Since there is no specific test for MS, some of the diagnostic approaches may be subjective on the part of the physician, although the use of the above methods can lead to a more concrete conclusion. It is often through the progression of the disease that a true diagnosis is formed.
Are there Treatments for MS?
MS can be managed, although treatments may vary based on the type of MS that a patient has. Several drugs are approved by the FDA and can be obtained through a specialty pharmacy for injection. These disease specific drugs can aid in reducing inflammation, lessening the formation of scar tissue, and slowing the progression of the disease.

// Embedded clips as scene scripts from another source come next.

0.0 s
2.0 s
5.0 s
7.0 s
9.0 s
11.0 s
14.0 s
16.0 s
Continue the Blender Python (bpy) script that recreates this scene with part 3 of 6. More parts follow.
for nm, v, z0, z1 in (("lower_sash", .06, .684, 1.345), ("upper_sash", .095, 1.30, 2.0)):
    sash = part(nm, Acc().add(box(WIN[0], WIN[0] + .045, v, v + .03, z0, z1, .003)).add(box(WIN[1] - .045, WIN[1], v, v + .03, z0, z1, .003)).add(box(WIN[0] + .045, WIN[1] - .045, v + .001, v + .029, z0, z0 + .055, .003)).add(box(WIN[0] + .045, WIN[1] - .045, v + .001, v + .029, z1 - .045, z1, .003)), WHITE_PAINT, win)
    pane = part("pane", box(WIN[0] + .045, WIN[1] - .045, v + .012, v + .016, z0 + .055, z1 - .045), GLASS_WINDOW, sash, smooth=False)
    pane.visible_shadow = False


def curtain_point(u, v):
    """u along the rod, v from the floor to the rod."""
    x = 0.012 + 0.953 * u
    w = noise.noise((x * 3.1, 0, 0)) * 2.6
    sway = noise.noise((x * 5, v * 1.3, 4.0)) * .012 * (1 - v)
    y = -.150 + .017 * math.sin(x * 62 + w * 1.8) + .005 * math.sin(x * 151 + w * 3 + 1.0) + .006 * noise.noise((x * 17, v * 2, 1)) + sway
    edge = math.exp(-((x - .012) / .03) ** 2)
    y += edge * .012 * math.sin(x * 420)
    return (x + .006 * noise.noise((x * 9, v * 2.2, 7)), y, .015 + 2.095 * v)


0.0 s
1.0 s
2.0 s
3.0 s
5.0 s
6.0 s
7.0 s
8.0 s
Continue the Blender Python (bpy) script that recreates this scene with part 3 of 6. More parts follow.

Further management for MS is often done through the use of adjunct medications that are not specific to the disease but can lessen the impact of the symptoms. These will often include general anti-inflammatory drugs, pain medication, and anti-spasmodics. Other types of treatment can also include occupational and physical therapy, and may include family members and loved ones as part of the support group.
What are the Impacts to Family Life
Since many of the symptoms for MS do include physical impairment, people who suffer from this disease will need to modify activity and look to family members and loved ones for support. Depending upon the stage of the disease, patients may find that they can be partially independent in their function, although many cases will require specialized care for everyday tasks.
With support and treatment, the disease can be managed, and many people with MS do lead productive lives in society.